One valuable component of the independent sponsor economics is the closing fee, overwhelmingly based on the enterprise value of the target. A majority of our submissions reported a closing fee greater than 1.5 percent, with around 30 percent of the responses showing greater-than 2 percent closing fees to independent sponsors.

In many cases, the independent sponsor uses funds from its closing fee to increase the amount of equity invested by the independent sponsor in the transaction. The most common response in our survey reflected the independent sponsor rolling all of its closing fee, with about 60 percent of the responses having an investment by the independent sponsor of at least 50 percent of the closing fee. While the capital partner clearly prefers to see further alignment of interests with the independent sponsor, in only 14 percent of the responses was the independent sponsor required to roll all of the closing fee into equity by the capital partner.

Another pillar of the economics for the independent sponsor is an ongoing management fee. Interestingly, 41 percent of survey responses reflected management fees based on straight dollar amounts between $100,000 and $250,000, with 23 percent of the responses showing $250,000 to $400,000 management fees for the independent sponsors. We also often see the management fee calculated as a percentage, and in these instances, 88 percent of our survey responses reported management fees based on a percentage of EBITDA, with over half of the responses reflecting management fees greater than 3 percent of EBITDA.

The last, and certainly not least, component of the independent sponsor economic package is the "promote" or "carried interest." The most common structure of the equity investment by the capital partner was a preferred equity instrument with a preferred return component, liquidation preference and a catch-up. Unquestionably, every deal is different and the underlying economics of the target acquisition will impact the promote, so it is not surprising that the survey responses on this topic varied. However, the most common structure from our respondents was a simple 20 to 30 percent promote without performance hurdles (34 percent of the responses), with over half of the responses reporting a 15 to 30 percent promote.

Consistent with our experience over the years, when the carried interest is premised on a performance hurdle for returns to the capital partner (and not a simple promote), approximately two-thirds of the time, the hurdle was based on cash on cash returns. In the transactions where the hurdle is based on IRR, the most common construct was 10 percent IRR, 20 percent IRR and 30 percent IRR hurdles for the first three tranches of the carried interest. Regardless of which performance hurdle is used, in those transactions, almost two-thirds of the submissions reflected a 10 to 20 percent carried interest upon achieving the first hurdle, with almost half of the responses maxing out the carried interest between 20 and 30 percent, and around 8 percent of the responses showing a potential carried interest at more than 30 percent.

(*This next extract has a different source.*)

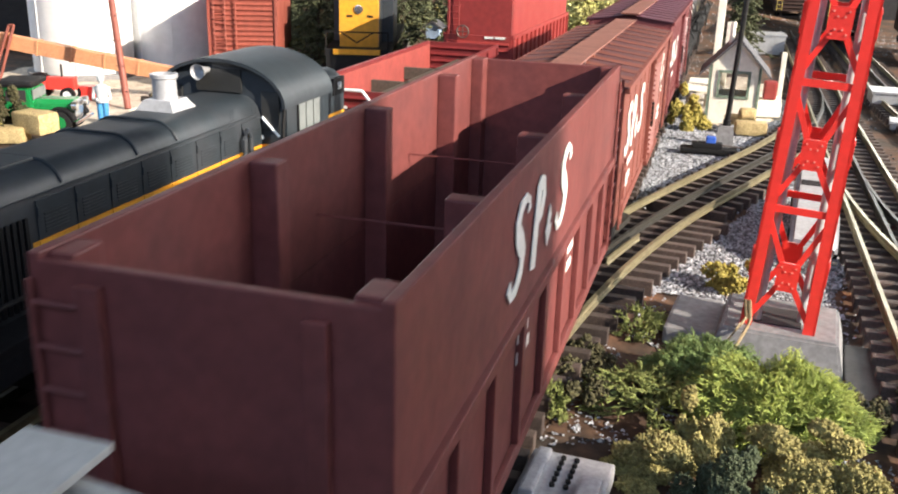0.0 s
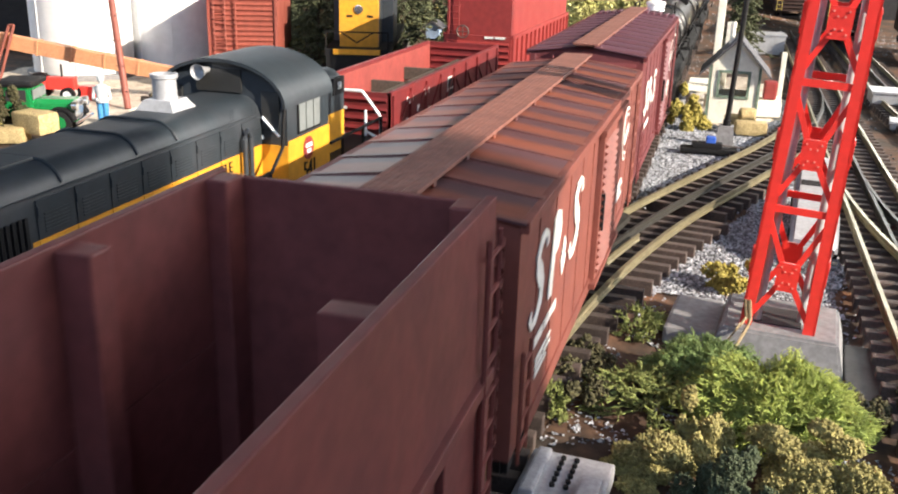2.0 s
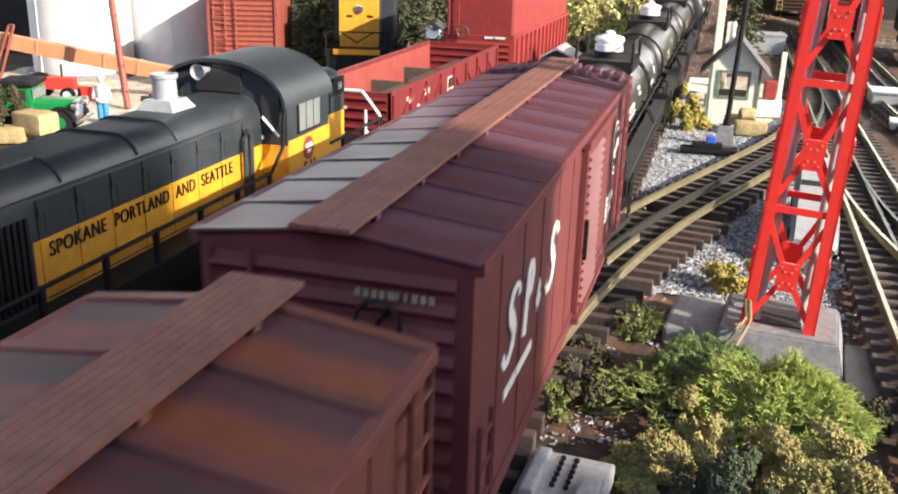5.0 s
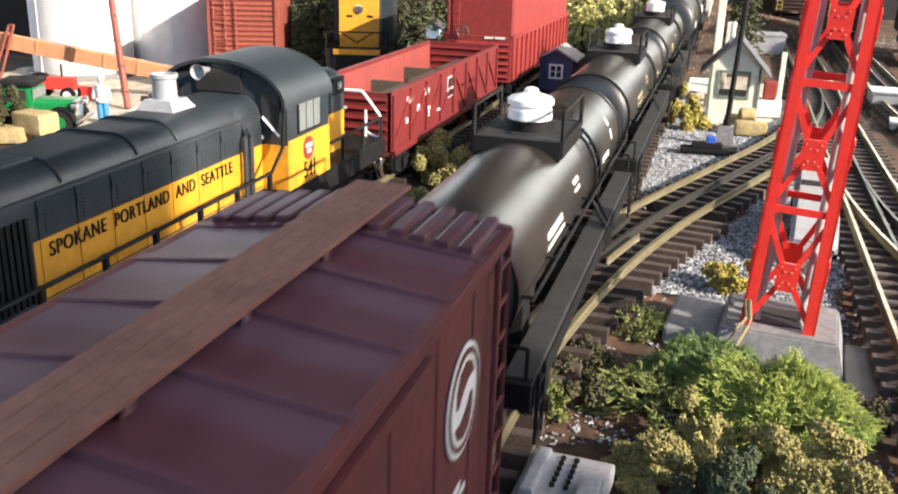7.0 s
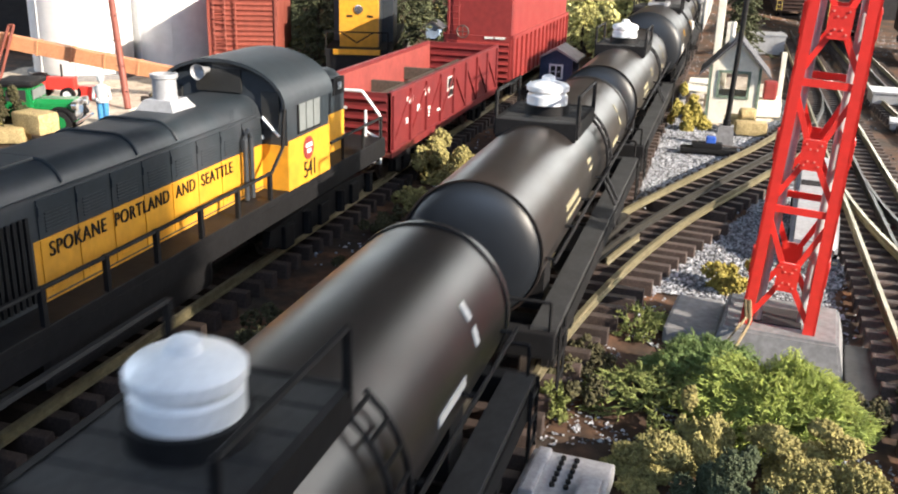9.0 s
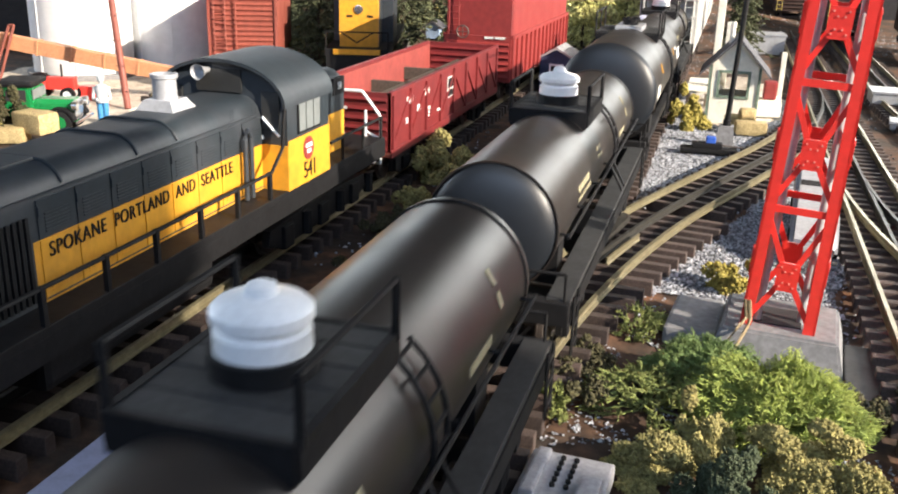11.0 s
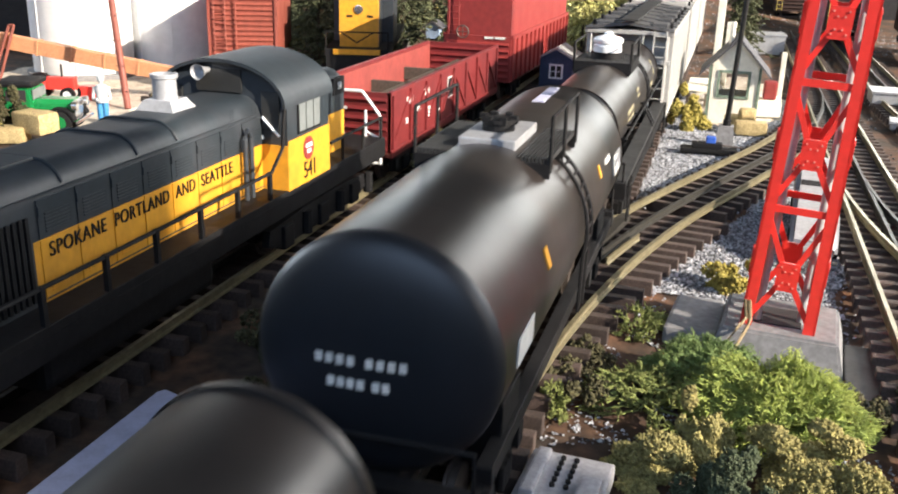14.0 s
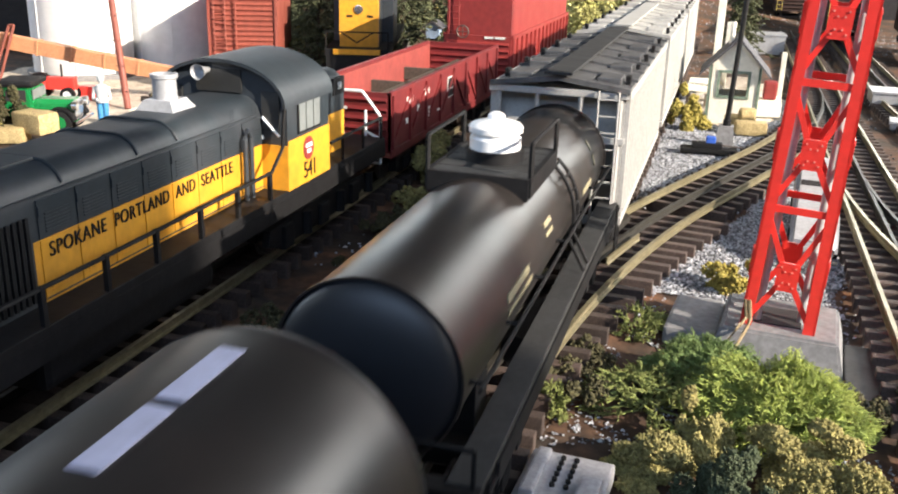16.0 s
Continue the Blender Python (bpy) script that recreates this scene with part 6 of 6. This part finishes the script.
# back hillside with trees and shrubs
TREES = ((-0.345, 0.985, 0.13, 0.040, 0), (-0.395, 1.03, 0.15, 0.045, 0), (-0.340, 1.17, 0.17, 0.050, 0), (-0.225, 1.05, 0.14, 0.034, 0), (-0.225, 1.20, 0.16, 0.036, 0), (-0.120, 1.27, 0.13, 0.036, 2), (-0.08, 1.42, 0.16, 0.045, 2), (-0.45, 1.12, 0.20, 0.055, 0), (-0.19, 1.36, 0.16, 0.045, 2), (-0.37, 1.40, 0.2, 0.06, 0), (0.0860, 1.36, 0.15, 0.038, 1), (-0.50, 1.25, 0.2, 0.06, 0))
for i, (x, y, h, r, k) in enumerate(TREES):
    conifer(("dark green model conifer on the slope", "dusty model conifer near the back tracks", "model conifer with full sun painted in as pale yellow-green")[k], x, y, height(x, y), h, r, 60 + i, M["sunleaf"] if k == 2 else M["pine"])
rs = random.Random(9)
for i in range(16):
    x, y = rs.uniform(-0.16, 0.02), rs.uniform(1.18, 1.9)
    if abs(x) < 0.05 or (-0.18 < x < -0.10 and y < 1.1):
        x = -0.10 - rs.uniform(0, 0.08)
        y = max(y, 1.15)
    bush("slope shrub with full sun painted in as pale yellow-green", x, y, rs.uniform(0.03, 0.045), rs.uniform(0.03, 0.045), rs.uniform(0.04, 0.07), 1500, M["sunleaf"], 80 + i, 0.0022, "shrub", "sunlit shrubs").location.z = height(x, y)
for i in range(14):
    x, y = rs.uniform(-0.52, -0.19), rs.uniform(0.98, 1.5)
    bush("dull green shrub between the conifers", x, y, rs.uniform(0.025, 0.04), rs.uniform(0.025, 0.04), rs.uniform(0.02, 0.04), 1100, M["pine"] if i % 2 else M["olive"], 120 + i, 0.0020, "shrub", "dull shrubs").location.z = height(x, y)


# ---- motion of the train ----
def run(t):
    """Distance gone by the train after t seconds."""
    return 0.1007 * t + 0.00138 * t * t


def motions():
    times = [k * 0.5 for k in range(33)]
    for car, s in TRAIN:
        walk(car, [(t, pose(0, s - run(t), 0)) for t in times])
    steps = [k / 15 for k in range(241)]
    turns = [math.degrees(run(t) / 0.0086) for t in steps]
    for car, s in TRAIN:
        for w in car.children_recursive:
            if w.name.startswith("wheelset"):
                x, y, z = w.matrix_basis.translation
                walk(w, [(t, pose(x, y, z, a)) for t, a in zip(steps, turns)])


motions()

In addition to the economic package, an independent sponsor typically focuses on the post-closing governance structure for the target company. Based on our survey responses, it is most common for the independent sponsor to have one board seat, though around 30 percent of the responses showed a majority of the board appointed by the independent sponsor. Many times, this majority representation is the result of the equity being provided by a syndicate of family offices or high-net-worth individuals, or an otherwise non-control capital partner.

Finally, one of the most relevant issues for independent sponsors (because they do not have a committed fund) is responsibility for dead deal expenses. Based on our survey, it is most common for the independent sponsor to bear half or less of dead deal expenses, with a quarter bearing none. In those situations where the independent sponsor controls the board or otherwise has partnered with more fundamentally passive capital partners, it is more common to see the independent sponsor bearing a larger portion of dead deal expenses.

It's no secret that the "dry powder" held by private equity funds continues to accumulate as a result of record fundraising in recent years and an ultra-competitive market for targets. Given the survey results, it's not surprising that these dynamics have led to heightened interest in the opportunities independent sponsors present. At the same time, there have been multiple public reports of traditional private equity funds deciding not to raise a new fund in order to pursue "deal by deal" economics, which is the hallmark of independent sponsor transactions.

Upon a closer look at the economics (and underlying financial models) of independent sponsor transactions, simple math demonstrates the compelling value proposition many independent sponsors offer. Expect this reality to continue in the coming years.